First, only in the United States would “more than 150mph” be considered high speed. In Europe and Japan, you have to break 200mph to be talking high-speed rail.
Second, what is the cost of this pegged at? And, besides $8 billion in economic stimulus money, how much will you lay out and how soon?
Also, not connecting the Chicago and Northeast corridors (PDF) makes no sense. Nor does running a South Central corridor up to Little Rock, rather than keeping it Texas-only, if you’re not going to then run it up to St. Louis and connect it to the Chicago corridor. Ditto for running high-speed from New Orleans to Houston, then not connecting it to either Austin or San Antonio.
Also, why would you not connect the California and Pacific Northwest segments?
Stupidest of all, on that map, is not connecting the Eastern corridor to proposed high-speed rail inside Florida.
Let’s look at these in more detail, and in light of not planning 200mph, rather than 150mph, speeds on these trains.
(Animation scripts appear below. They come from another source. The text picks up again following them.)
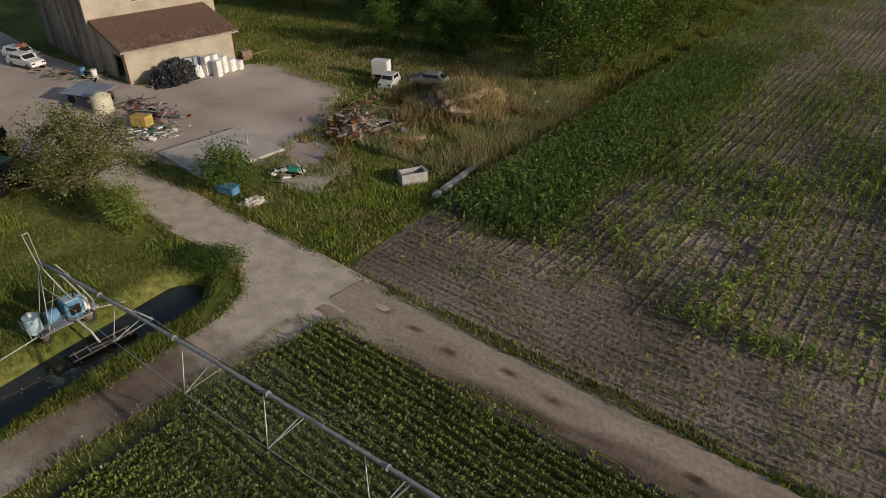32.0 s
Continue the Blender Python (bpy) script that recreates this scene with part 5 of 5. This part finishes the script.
# ---- vehicles ----
def car(name, loc, rz, body, label, L=4.4, W=1.72, estate=True, group=""):
    c = thing(name, loc, rz, label, "car", group)
    prof = [(-L / 2, 0.35), (-L / 2, 0.85), (-L / 2 + 0.15, 0.95), (-L / 2 + (0.35 if estate else 0.9), 1.42), (L * 0.08, 1.46), (L * 0.25, 0.98), (L / 2 - 0.12, 0.84), (L / 2, 0.6), (L / 2, 0.35)]
    bm = bmesh.new()
    inset = [0, 0, 0, 0.16, 0.16, 0.02, 0.04, 0.06, 0]
    a = [bm.verts.new((x, -W / 2 + i, z)) for (x, z), i in zip(prof, inset)]
    d = [bm.verts.new((x, W / 2 - i, z)) for (x, z), i in zip(prof, inset)]
    bm.faces.new(a)
    bm.faces.new(d[::-1])
    for i in range(len(prof)):
        j = (i + 1) % len(prof)
        bm.faces.new((a[j], a[i], d[i], d[j]))
    bmesh.ops.triangulate(bm, faces=[f for f in bm.faces if len(f.verts) > 4])
    bmesh.ops.recalc_face_normals(bm, faces=bm.faces)
    part("body", bm, body, c)
    for s in (-1, 1):
        part("side_window", box((-L * 0.1, s * (W / 2 - 0.085), 1.19), (L * 0.44, 0.03, 0.32), 0, 0.008, s * 18), M_GLASS, c)
        for x in (-L * 0.31, L * 0.31):
            w = part("wheel", rod((x, s * (W / 2 - 0.17), 0.31), (x, s * (W / 2 + 0.01), 0.31), 0.31, 14), M_BLACK, c)
            part("rim", rod((x, s * (W / 2), 0.31), (x, s * (W / 2 + 0.02), 0.31), 0.2, 10), M_RIM, w)
        part("headlight", box((L / 2 - 0.02, s * W * 0.34, 0.66), (0.08, 0.34, 0.14), 0, 0.02), M_GLASS, c)
    part("windscreen", box((L * 0.17, 0, 1.22), (0.03, W * 0.74, 0.62), 0, 0.008, 0, -53), M_GLASS, c)
    part("rear_window", box((-L / 2 + 0.22, 0, 1.2), (0.03, W * 0.72, 0.4), 0, 0.008, 0, 24), M_GLASS, c)
    return c


CARS = "white cars by the farm building"
car("car", (-319.6, 16.8, 0.05), 12, M_CARWHITE, "white estate car parked on the gravel yard", group=CARS)
car("car", (-323.0, 17.8, 0.05), 16, M_CARWHITE, "white car under a red load parked on the yard", group=CARS)
ld = thing("roof_load", (-322.6, 17.9, 1.5), 16, "faded red machine parts lying on the car", "machine part")
part("lump", box((0, 0, 0.2), (1.0, 0.8, 0.4), 20, 0.1), M_RED, ld)
part("arm", rod((-0.6, 0.1, 0.15), (0.7, -0.2, 0.5), 0.1, 7), M_RED, ld)


def tractor(loc, rz, body, label):
    t = thing("tractor", loc, rz, label, "tractor", "tractors under the tree")
    part("hood", box((0.95, 0, 1.05), (1.5, 0.7, 0.7), 0, 0.08), body, t)
    part("chassis", box((0.2, 0, 0.7), (2.6, 0.5, 0.4), 0, 0.04), M_DARK, t)
    cbn = part("cab", box((-0.45, 0, 1.75), (1.2, 1.2, 1.3), 0, 0.06), M_GLASS, t)
    part("cab_roof", box((-0.45, 0, 2.45), (1.4, 1.4, 0.12), 0, 0.04), body, cbn)
    for s in (-1, 1):
        part("fender", box((-0.75, s * 0.8, 1.45), (1.2, 0.4, 0.08), 0, 0.03), body, t)
        for x, r, w in ((-0.75, 0.75, 0.42), (1.25, 0.45, 0.28)):
            wh = part("wheel", rod((x, s * (0.82 - w / 2), r), (x, s * (0.82 + w / 2), r), r, 18), M_BLACK, t)
            part("rim", rod((x, s * (0.82 + w / 2), r), (x, s * (0.84 + w / 2), r), r * 0.55, 12), M_RIM, wh)
    part("exhaust", rod((1.0, 0.3, 1.4), (1.0, 0.3, 2.3), 0.05, 7), M_BLACK, t)
    return t


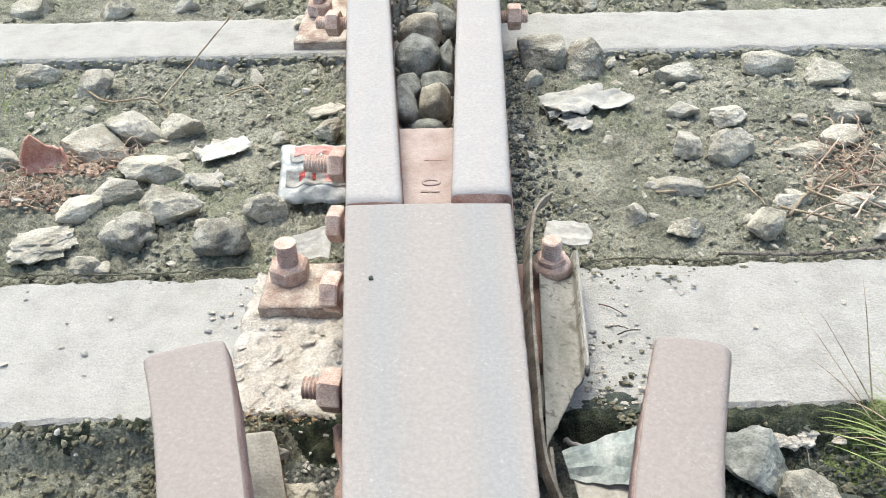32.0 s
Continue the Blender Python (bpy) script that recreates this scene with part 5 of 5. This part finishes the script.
T1 = math.tan(radians(2.0))
edge_crust(lambda x: 0.066 + x * T1, -0.8, 0.85, 1700, 81, CLOD, (0.001, 0.0045), "soil crumbs piled along the sleeper's far edge")
edge_crust(lambda x: -0.192 + x * T1, -0.6, 0.6, 260, 82, CLOD, (0.0012, 0.0045), "crumbled dirt along the sleeper's near edge", 0.042)
edge_crust(lambda x: -0.199 + x * T1, -0.6, 0.6, 2600, 83, MOSS, (0.0008, 0.0032), "dark moss along the sleeper's near edge", 0.044)
edge_crust(lambda x: -0.190 + x * T1 + 0.008 * math.sin(x * 37), -0.6, 0.6, 160, 86, CLOD, (0.0012, 0.006), "crumbled soil along the sleeper's near edge", 0.046)
edge_crust(lambda x: -0.2, -0.235, -0.11, 200, 87, LICHEN, (0.0006, 0.0024), "ochre lichen crumbs along the plate's edge", 0.062)
for k, (yc, n_) in enumerate(((-0.185, 120), (-0.165, 90), (-0.145, 60), (-0.12, 40), (-0.085, 30), (0.03, 40), (0.048, 70))):
    edge_crust(lambda x, yc=yc: yc + 0.012 * math.sin(x * 90 + yc * 50), 0.178, 0.262 if k < 5 else 0.34, n_, 92 + k, MORTAR if k % 2 else CLOD, (0.0008, 0.0034), "soil crumbs strewn on the pale sleeper", 0.054)
edge_crust(lambda x: 0.716 - x * 0.01, -0.95, 0.95, 900, 84, CLOD_PALE, (0.002, 0.006), "soil crumbs along the next sleeper's edge")
edge_crust(lambda x: 0.884 - x * 0.01, -0.95, 0.95, 900, 85, CLOD_PALE, (0.002, 0.006), "soil crumbs along the next sleeper's far edge")
# dirt on and around the mortar-caked plate and the sleeper top
rnd = random.Random(5)
for k in range(26):
    x, y = rnd.uniform(-0.225, -0.10), rnd.uniform(-0.19, -0.05)
    w = rnd.uniform(0.006, 0.018)
    stone(x, y, w, w * 0.8, w * 0.5, MORTAR, "lump of pale mortar stuck on the plate", 500 + k, z=0.062, sink=0.3, planes=4, rough=0.12, name="mortar_lump", cat="mortar", group="mortar lumps")
for k in range(46):
    x = rnd.choice((rnd.uniform(0.185, 0.26), rnd.uniform(-0.30, -0.235), rnd.uniform(0.19, 0.55), rnd.uniform(-0.6, -0.24)))
    y = rnd.uniform(-0.14, 0.05)
    w = rnd.uniform(0.003, 0.010)
    stone(x, y, w, w * 0.8, w * 0.45, rnd.choice((MORTAR, CONCRETE, MORTAR, CONCRETE)), "crumb of soil on the pale sleeper", 540 + k, z=0.051, sink=0.1, sub=2, name="crumb", cat="crumb", group="crumbs on the sleeper")
for k, (x0_, y0_, x1_, y1_) in enumerate(((0.205, -0.010, 0.232, -0.028), (0.215, -0.052, 0.236, -0.056), (0.222, -0.066, 0.25, -0.058))):
    rod([(x0_, y0_, 0.054), ((x0_ + x1_) / 2, (y0_ + y1_) / 2 + 0.002, 0.055), (x1_, y1_, 0.054)], 0.0009, 0.0007, FLAKE, "twig", "thin dark twig lying on the sleeper", "twig", seed=k, wob=0.0006)
scatter("dry_leaf_bits", 260, (-0.64, -0.52, 0.32, 0.39), (0.002, 0.008), LEAF_BITS, 93, "dry reddish leaf bits among the roots", "leaves", flat=0.25, lift=0.8, keep=lambda x, y: (x + 0.575) ** 2 + (y - 0.355) ** 2 < 0.0022)
scatter("dry_leaf_bits", 240, (-0.70, -0.54, 0.22, 0.30), (0.002, 0.007), LEAF_BITS, 94, "dry reddish leaf bits on the soil", "leaves", flat=0.25, lift=0.8, keep=lambda x, y: ((x + 0.62) / 0.07) ** 2 + ((y - 0.262) / 0.035) ** 2 < 1)
scatter("dry_leaf_bits", 130, (0.55, 0.68, 0.26, 0.42), (0.002, 0.006), LEAF_BITS, 95, "dry reddish leaf bits among the stalks", "leaves", flat=0.25, lift=0.8)
# crust of soil along the sleeper's far edge: its line added as thin rods
flake(0.205, -0.176, 0.030, 0.016, CLOD_DARK, "dark soil spilled over the sleeper's edge", 77.3, z=0.0475, jag=0.9, thick=0.003, name="soil_patch", cat="soil", group="")
rod([(x, 0.073 + x * T1 + 0.004 * math.sin(x * 23), 0.055) for x in np.linspace(0.37, 0.64, 12)], 0.0022, 0.0034, MUD, "root", "thick grey-brown crust line along the sleeper's edge", "root", seed=21, wob=0.004)
rod([(x, 0.070 + x * T1 + 0.005 * math.sin(x * 31), 0.053) for x in np.linspace(0.20, 0.37, 9)], 0.0012, 0.0022, CLOD, "root", "thin dark soil line along the sleeper's edge", "root", seed=25, wob=0.004)
rod([(x, 0.073 + x * T1 + 0.003 * math.sin(x * 19), 0.054) for x in np.linspace(-0.62, -0.245, 10)], 0.0011, 0.0014, CLOD, "root", "thin dark soil line along the sleeper's edge", "root", seed=22, wob=0.005)


stone(-0.0520, -0.1380, 0.006, 0.005, 0.004, CLOD_DARK, "small dark crumb lying on the steel nose", 610, z=0.2005, sink=0.1, name="crumb", cat="crumb", group="")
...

Chicago-New York, for example, is 711 miles. At 200mph, that’s just over three hours. By plane, since you don’t get up to 550 mph that fast, it’s about 2:25, per Travelocity. To avoid airport hassles, etc., for an extra 30-40 minutes? No brainer.
By car miles, San Francisco-Seattle is about 100 miles more. So, bullet train vs. plane would probably be about 1:15 slower. Still a reasonable price to pay.